Oakland, Calif. — The National Center for Employee Ownership, a private non-profit organization, released the Employee Ownership 100, the largest 100 companies (by employment) owned by employee stock ownership plan (ESOPs) or other arrangements in which at least 50 percent of the stock is owned by 50 percent or more of the workforce.
Eight of the companies on the list are in the engineering industry, collectively employing about 65,000 people. They are (with rank):
- Parsons (9)
- Black & Veatch (10)
- HDR (11)
- MWH (16)
- Burns & McDonnell Engineering (23)
- CDM Smith (24)
- Schweitzer Engineering (29)
- Terracon (37)
- Kleinfelder (63)
- Enercon Services (76)
- Brown and Caldwell (78)
- American Systems Corp. (83)
- S&ME (99)
All but CDM are owned by an ESOP
Collectively, the companies on the Employee Ownership 100 employ more than 650,000 people. The largest company on the list is Publix Supermarkets with 182,000 employees; the smallest companies on the list have at least 1,100 employees. Ninety-one of the companies are ESOPs, plans that provide employees ownership through a company funded trust.
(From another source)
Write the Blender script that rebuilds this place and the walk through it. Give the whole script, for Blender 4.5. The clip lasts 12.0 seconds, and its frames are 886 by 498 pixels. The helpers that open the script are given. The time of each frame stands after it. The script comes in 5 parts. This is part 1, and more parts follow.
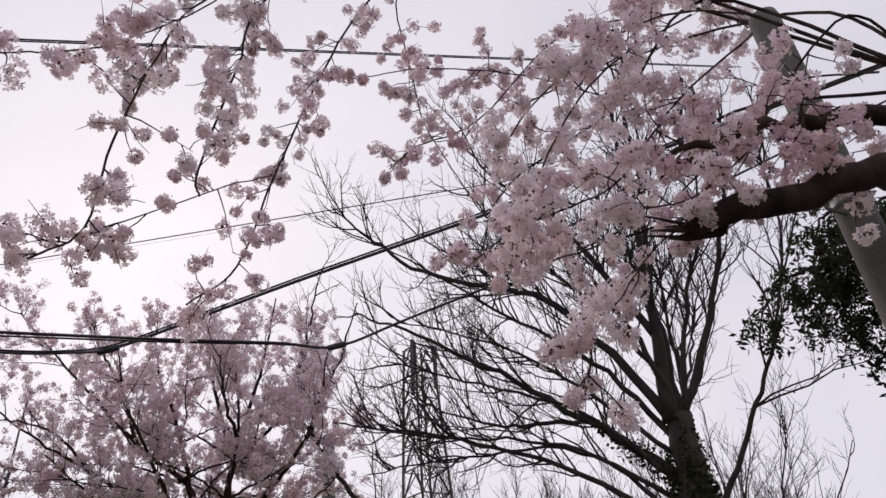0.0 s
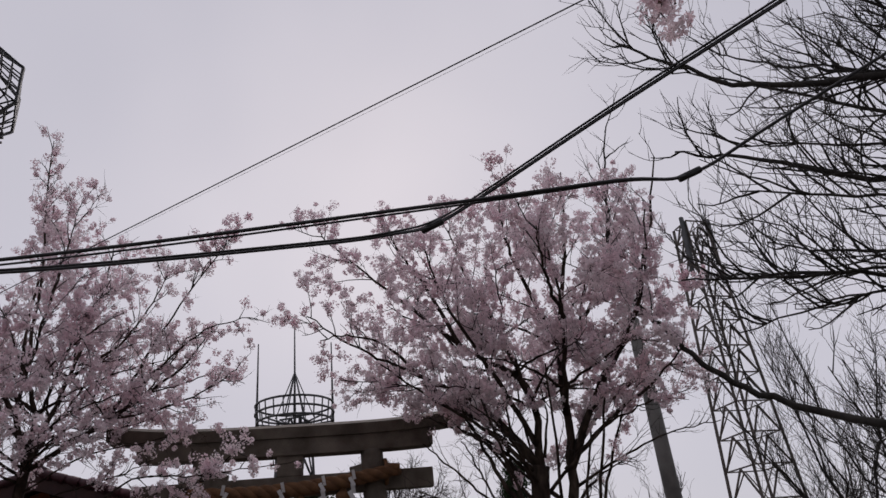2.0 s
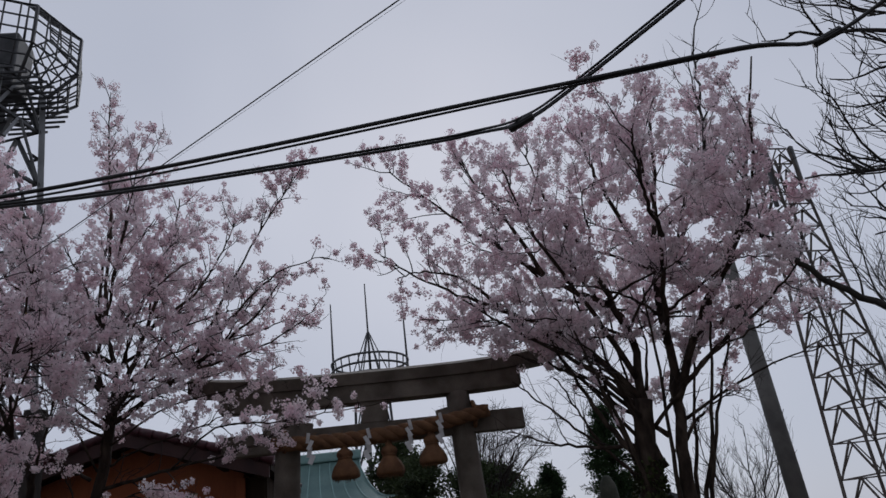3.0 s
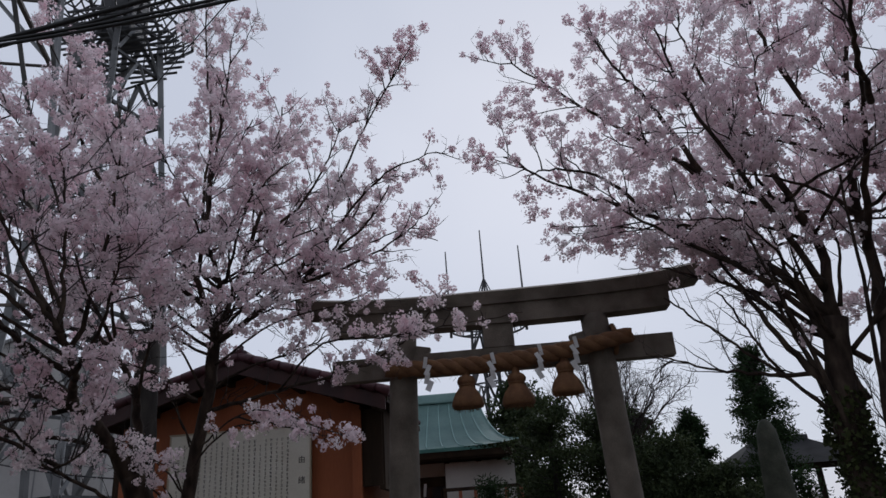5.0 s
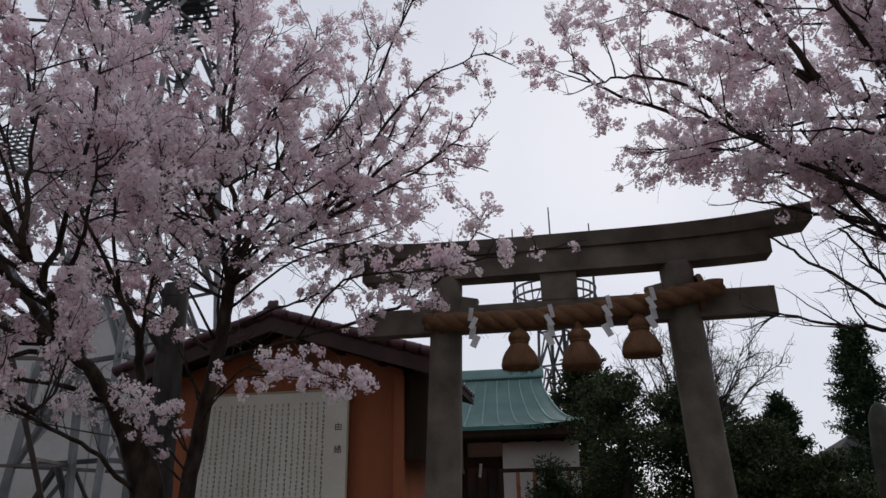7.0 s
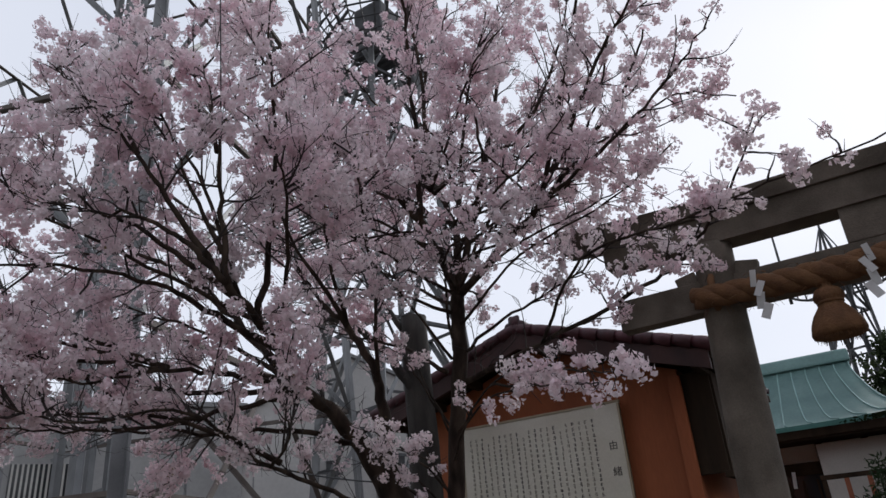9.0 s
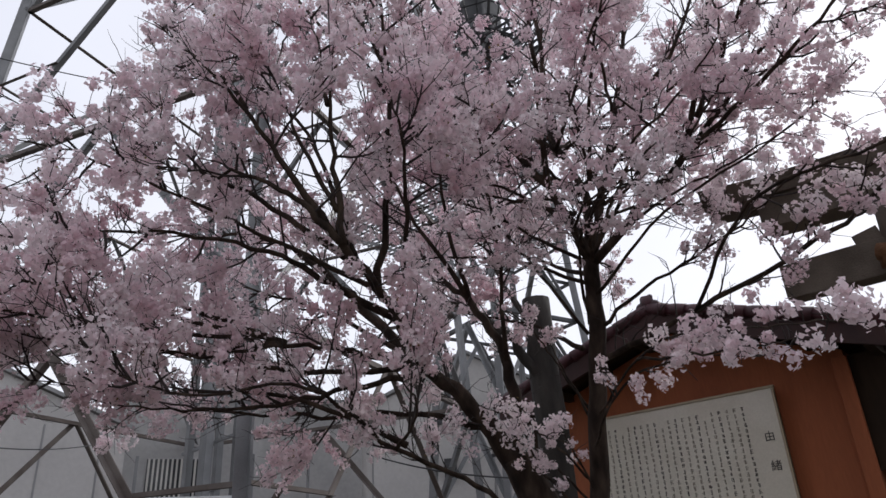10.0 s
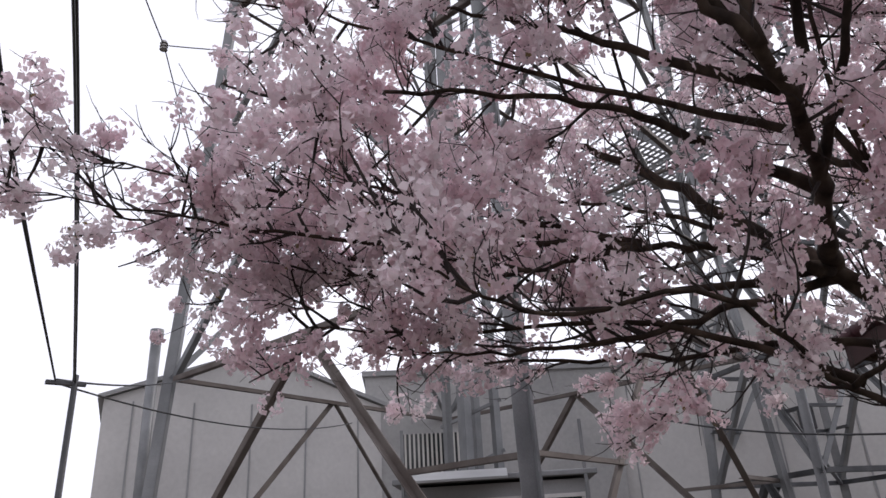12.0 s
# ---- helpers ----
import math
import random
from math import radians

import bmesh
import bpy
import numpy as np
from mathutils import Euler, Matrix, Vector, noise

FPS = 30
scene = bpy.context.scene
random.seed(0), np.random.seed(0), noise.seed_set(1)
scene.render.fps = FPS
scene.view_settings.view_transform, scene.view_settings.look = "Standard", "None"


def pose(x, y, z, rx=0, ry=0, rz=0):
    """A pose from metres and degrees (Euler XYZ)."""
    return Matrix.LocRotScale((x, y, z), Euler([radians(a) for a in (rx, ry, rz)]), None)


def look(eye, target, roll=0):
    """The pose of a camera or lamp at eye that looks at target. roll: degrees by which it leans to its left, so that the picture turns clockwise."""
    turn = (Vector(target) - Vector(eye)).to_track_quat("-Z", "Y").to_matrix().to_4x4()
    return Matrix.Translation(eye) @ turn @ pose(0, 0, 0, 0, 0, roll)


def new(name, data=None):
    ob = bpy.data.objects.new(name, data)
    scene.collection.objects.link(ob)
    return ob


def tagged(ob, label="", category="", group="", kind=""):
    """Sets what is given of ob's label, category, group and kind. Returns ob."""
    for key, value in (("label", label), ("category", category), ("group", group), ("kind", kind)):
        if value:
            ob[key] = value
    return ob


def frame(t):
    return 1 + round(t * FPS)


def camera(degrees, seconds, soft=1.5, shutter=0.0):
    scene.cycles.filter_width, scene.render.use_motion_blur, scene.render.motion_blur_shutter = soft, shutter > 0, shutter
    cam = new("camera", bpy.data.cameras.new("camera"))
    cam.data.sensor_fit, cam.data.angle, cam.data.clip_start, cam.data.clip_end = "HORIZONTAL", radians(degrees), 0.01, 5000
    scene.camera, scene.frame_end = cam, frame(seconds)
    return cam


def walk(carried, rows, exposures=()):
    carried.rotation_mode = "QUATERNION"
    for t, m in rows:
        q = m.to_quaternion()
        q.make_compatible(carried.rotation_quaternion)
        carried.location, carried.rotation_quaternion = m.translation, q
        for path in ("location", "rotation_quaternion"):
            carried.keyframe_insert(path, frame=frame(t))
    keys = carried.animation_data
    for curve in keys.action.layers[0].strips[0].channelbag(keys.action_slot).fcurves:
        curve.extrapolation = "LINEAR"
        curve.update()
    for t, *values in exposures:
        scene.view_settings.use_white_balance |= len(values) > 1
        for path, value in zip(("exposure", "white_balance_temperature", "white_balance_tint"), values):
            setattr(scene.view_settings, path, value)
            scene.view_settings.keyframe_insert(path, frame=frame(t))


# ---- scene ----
cam = camera(64.13, 12.0)
PATH = [
    (0.0, look((0.710, -4.016, 1.394), (5.461, 2.984, 6.725), -5.24)),
    (0.5, look((0.657, -3.459, 1.468), (4.844, 3.977, 6.681), -5.56)),
    (1.0, look((0.572, -2.935, 1.563), (3.936, 5.044, 6.565), -5.47)),
    (1.5, look((0.475, -2.504, 1.584), (2.980, 5.906, 6.380), -6.01)),
    (2.0, look((0.374, -2.104, 1.575), (2.213, 6.623, 6.097), -6.19)),
    (2.5, look((0.299, -1.614, 1.604), (1.511, 7.333, 5.904), -6.61)),
    (3.0, look((0.237, -1.213, 1.545), (1.175, 7.865, 5.631), -7.14)),
    (5.0, look((0.046, 0.371, 1.459), (-0.658, 9.647, 5.128), -4.09)),
    (5.5, look((0.029, 0.785, 1.421), (-1.055, 10.035, 5.064), -2.80)),
    (6.0, look((0.068, 1.167, 1.420), (-1.190, 10.417, 5.007), -2.23)),
    (6.5, look((0.122, 1.558, 1.397), (-1.224, 10.807, 4.953), -1.12)),
    (8.5, look((-0.145, 2.939, 1.428), (-4.084, 11.304, 5.237), -4.59)),
    (9.0, look((-0.316, 3.166, 1.455), (-4.977, 11.032, 5.505), -5.03)),
    (9.5, look((-0.585, 3.421, 1.434), (-5.865, 10.846, 5.556), -5.20)),
    (10.0, look((-0.867, 3.618, 1.419), (-6.711, 10.573, 5.599), -3.25)),
    (10.5, look((-1.242, 3.727, 1.500), (-7.822, 10.161, 5.412), -3.56)),
    (11.0, look((-1.844, 4.026, 1.588), (-9.001, 9.935, 5.313), -3.82)),
    (11.5, look((-2.327, 4.038, 1.638), (-9.879, 9.343, 5.489), -4.09)),
    (12.0, look((-2.812, 4.141, 1.675), (-10.596, 9.009, 5.638), -3.27)),
]
EXPOSURES = [
    (0.0, 0.05, 6750, 17), (0.5, -0.05, 6600, 18), (1.0, -0.18, 6600, 19), (1.5, -0.35, 6550, 18), (2.0, -0.45, 6550, 18), (2.5, -0.56, 6100, 13), (3.0, -0.62, 6000, 12),
    (5.0, -0.34, 6000, 11), (6.5, -0.2, 6300, 11), (8.5, 0.05, 6250, 10), (9.5, 0.2, 6300, 10), (10.5, 0.47, 6500, 14), (11.5, 0.66, 6500, 14), (12.0, 0.66, 6500, 15),
]
walk(cam, PATH, EXPOSURES)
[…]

Extensive research has shown that employee ownership companies outperform non-employee ownership companies by a wide margin. ESOP companies, in particular, grow about 2.5 percent per year faster in sales, employment, and productivity than would otherwise have been expected; provide 2.2 times the total retirement assets as non-ESOP companies; and lay people off at one-third to one-fifth the rate. Employee ownership is widely supported by both parties and the plans have a variety of significant tax benefits.
NCEOP executive director Loren Rodgers noted that “the Employee Ownership 100 shows just how important this concept is in the U.S. economy. The companies on the list represent a broad range of industries and include many of the most awarded, innovative companies in the country. It is a model the economy would do well to follow.”
The data below provide basic facts about ESOPs, the dominant form of broad-based ownership in the U.S.:
The ESOP Landscape
- There are approximately 7,000 ESOPs covering almost 14 million participants
- ESOP participants have about $1 trillion in assets
- ESOPs are used primarily, but not exclusively, to provide for business transition in successful closely held companies.
How ESOPs Work
- ESOPs are funded by the company, not the employee.
- Employees are beneficiaries for an ESOP trust designed to acquire and hold company stock
- In a typical ESOP, the plan borrows money to buy shares from an owner who wants to sell and the company repays the loan through the ESOP. ESOPs are also just used as an added benefit plan.
- ESOPs include at least all full-time employees who have worked for one year or more. They get allocations of company contributions every year and when they leave, they can cash in their shares at an appraised fair market value.
Do ESOPs Help Companies and Employees Prosper?
- ESOP companies grow about 2.5 percent per year faster in sales, employment, and productivity than would be expected if they did not have an ESOP.
- ESOP participants accumulate about 2.5 times the retirement assets that employees in non-ESOP companies do.
- Only two in 1,000 ESOP companies default on the loans used to buy shares annually.
- Employee owners are one-third to one-fourth as likely to have been laid off in the prior years as non-employee owners.